Published online by Cambridge University Press: 26 October 2011
Our empirical study, beginning with the end of the World War II, and the colonial global system, is a useful entry point for making some theoretical generalizations around international relations – both in the field of diplomacy as well as its mainstream scholarship – in the context of our concern for security. For, this era, preceded by the long period of human misery and insecurity, leading to the war and the ethnic holocaust in Europe and the nuclear one in Asia, provided a sufficiently poignant historical backdrop to motivate humankind to the building of a comprehensive institutional framework of global peace and security. The breakdown of the colonial global order, and the emergence of the vibrantly democratic United States as the world's only economic and military super power, willing to play a global role, only helped to improve the potentials of the new institution. In fact, this historical conjuncture, along with the experience of the abortive earlier attempts, as we have argued, helped the creation of the UN system based on the principle of collective security.
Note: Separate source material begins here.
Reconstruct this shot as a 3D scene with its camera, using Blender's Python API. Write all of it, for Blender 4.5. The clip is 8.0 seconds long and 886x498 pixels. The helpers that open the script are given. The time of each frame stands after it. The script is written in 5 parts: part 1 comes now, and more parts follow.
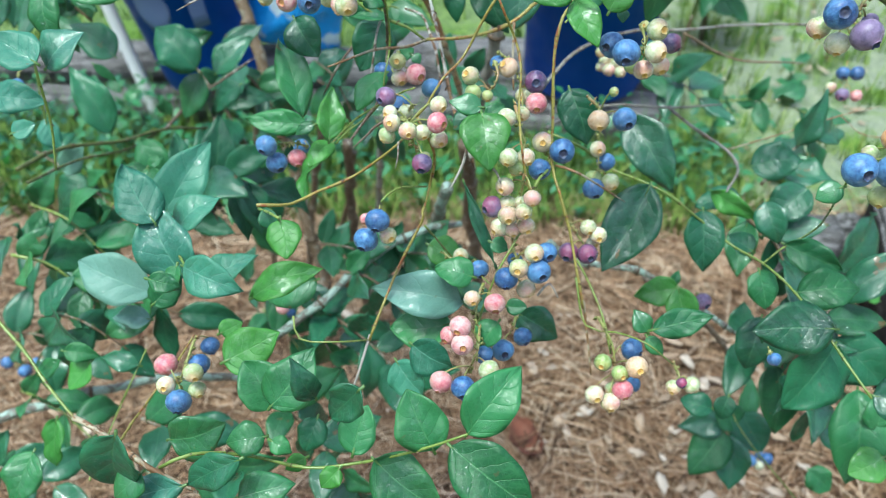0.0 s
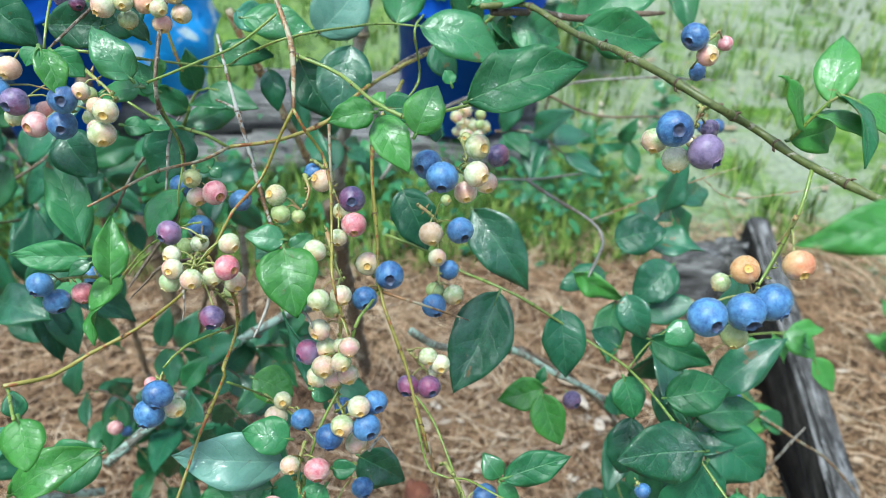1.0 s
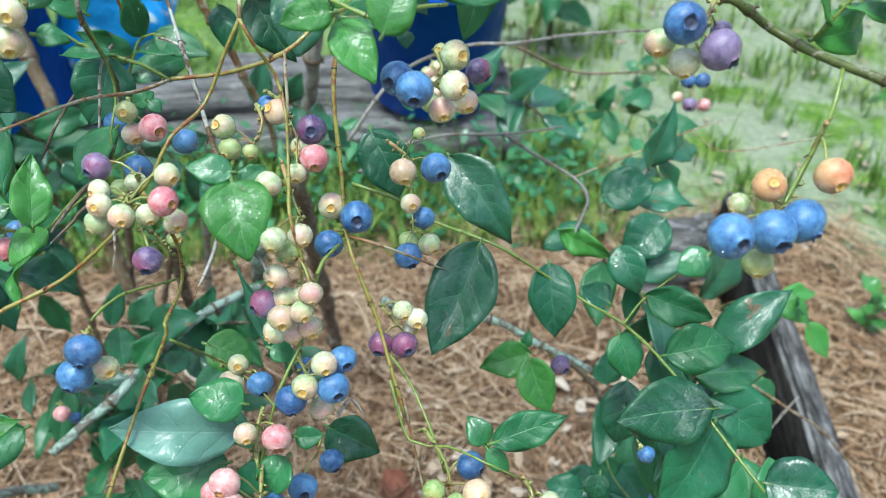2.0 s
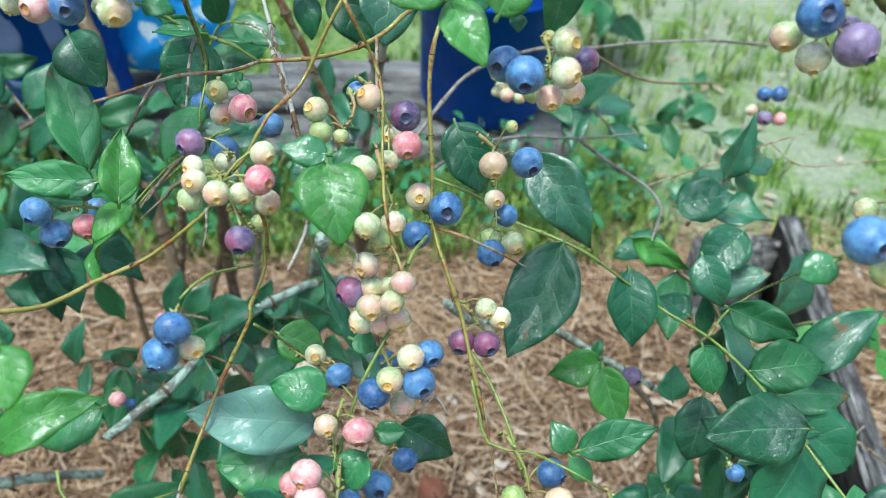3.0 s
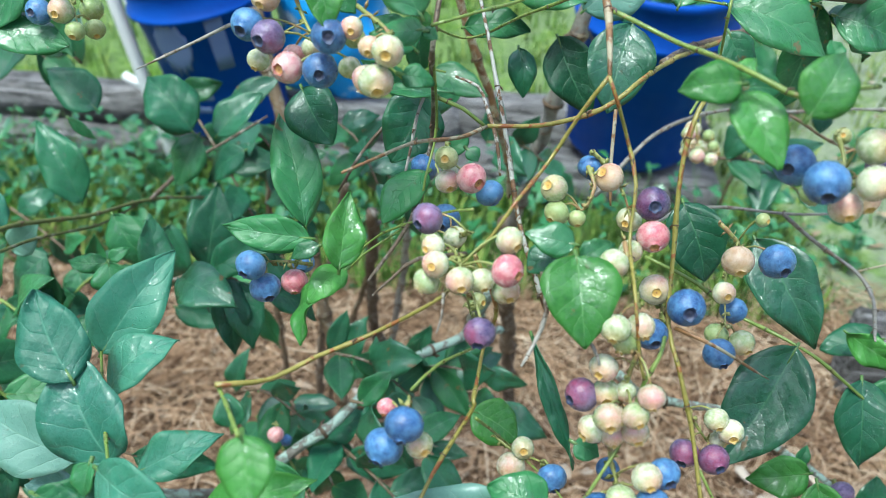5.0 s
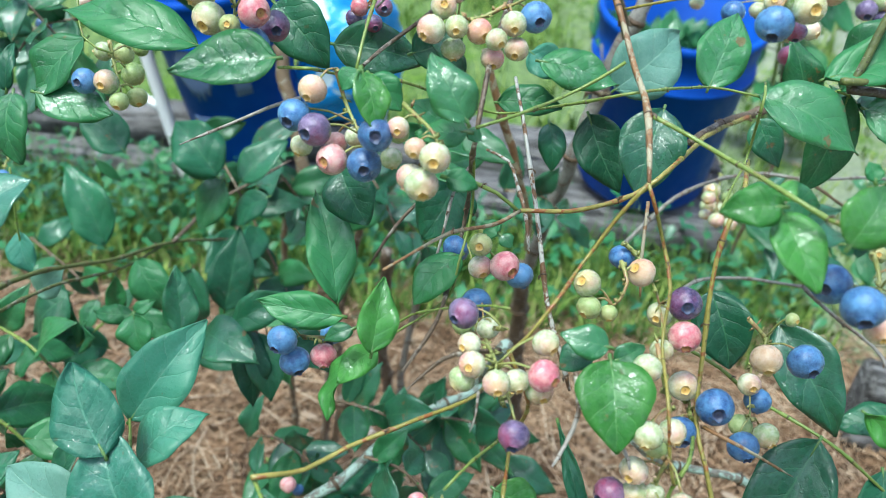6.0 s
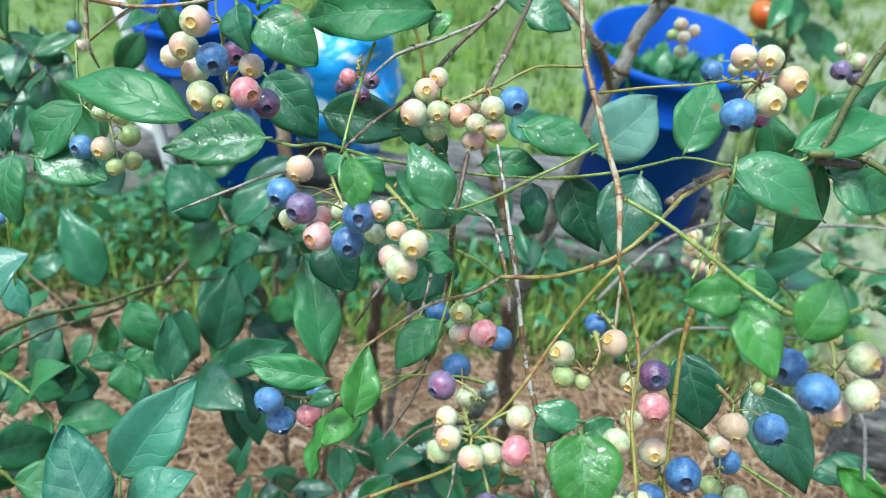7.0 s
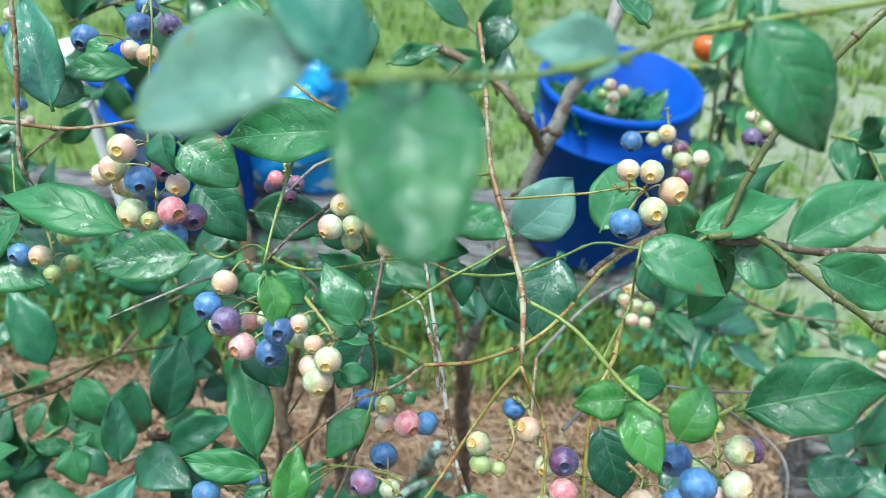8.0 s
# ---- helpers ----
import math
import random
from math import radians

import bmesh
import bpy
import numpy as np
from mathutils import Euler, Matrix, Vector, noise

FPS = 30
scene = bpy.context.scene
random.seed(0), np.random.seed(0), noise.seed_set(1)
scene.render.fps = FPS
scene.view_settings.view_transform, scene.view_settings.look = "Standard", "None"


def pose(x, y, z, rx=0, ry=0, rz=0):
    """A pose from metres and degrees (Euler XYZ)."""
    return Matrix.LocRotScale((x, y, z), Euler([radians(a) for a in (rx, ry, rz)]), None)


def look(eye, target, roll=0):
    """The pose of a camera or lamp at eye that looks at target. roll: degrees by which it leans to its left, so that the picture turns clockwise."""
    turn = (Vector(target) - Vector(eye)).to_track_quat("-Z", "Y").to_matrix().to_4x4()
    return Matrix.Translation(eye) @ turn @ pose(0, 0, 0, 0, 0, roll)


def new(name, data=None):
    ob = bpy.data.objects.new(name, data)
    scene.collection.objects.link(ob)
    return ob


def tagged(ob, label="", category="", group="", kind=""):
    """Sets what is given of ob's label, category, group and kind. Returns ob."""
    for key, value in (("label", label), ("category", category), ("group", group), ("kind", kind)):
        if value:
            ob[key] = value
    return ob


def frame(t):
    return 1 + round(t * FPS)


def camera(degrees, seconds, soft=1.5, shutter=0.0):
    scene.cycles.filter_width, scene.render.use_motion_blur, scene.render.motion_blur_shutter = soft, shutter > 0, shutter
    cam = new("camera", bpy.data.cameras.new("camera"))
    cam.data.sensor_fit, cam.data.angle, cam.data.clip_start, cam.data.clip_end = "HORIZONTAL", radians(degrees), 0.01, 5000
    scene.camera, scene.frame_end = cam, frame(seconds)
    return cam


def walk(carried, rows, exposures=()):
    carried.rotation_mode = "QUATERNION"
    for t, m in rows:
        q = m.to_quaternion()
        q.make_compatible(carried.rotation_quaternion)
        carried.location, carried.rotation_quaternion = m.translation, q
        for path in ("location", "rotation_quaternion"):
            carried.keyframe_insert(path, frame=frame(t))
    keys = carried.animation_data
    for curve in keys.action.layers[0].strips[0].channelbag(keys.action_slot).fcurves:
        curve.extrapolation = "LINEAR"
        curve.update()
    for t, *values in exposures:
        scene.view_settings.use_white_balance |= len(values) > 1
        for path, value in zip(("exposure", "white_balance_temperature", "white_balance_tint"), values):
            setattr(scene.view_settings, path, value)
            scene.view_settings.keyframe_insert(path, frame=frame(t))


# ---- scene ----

It aimed at laying the social, economic, political and humanitarian underpinnings of a global order that could irreversibly eliminate the use or threat of force from human consciousness to ensure universal security.
Yet, empirically, as we have also argued, the fledgling UN system of collective security remained operationally marginalised from its inception, as its predecessor, but this time by the over-arching Cold War global system, without ever eliminating the threat of war from human consciousness.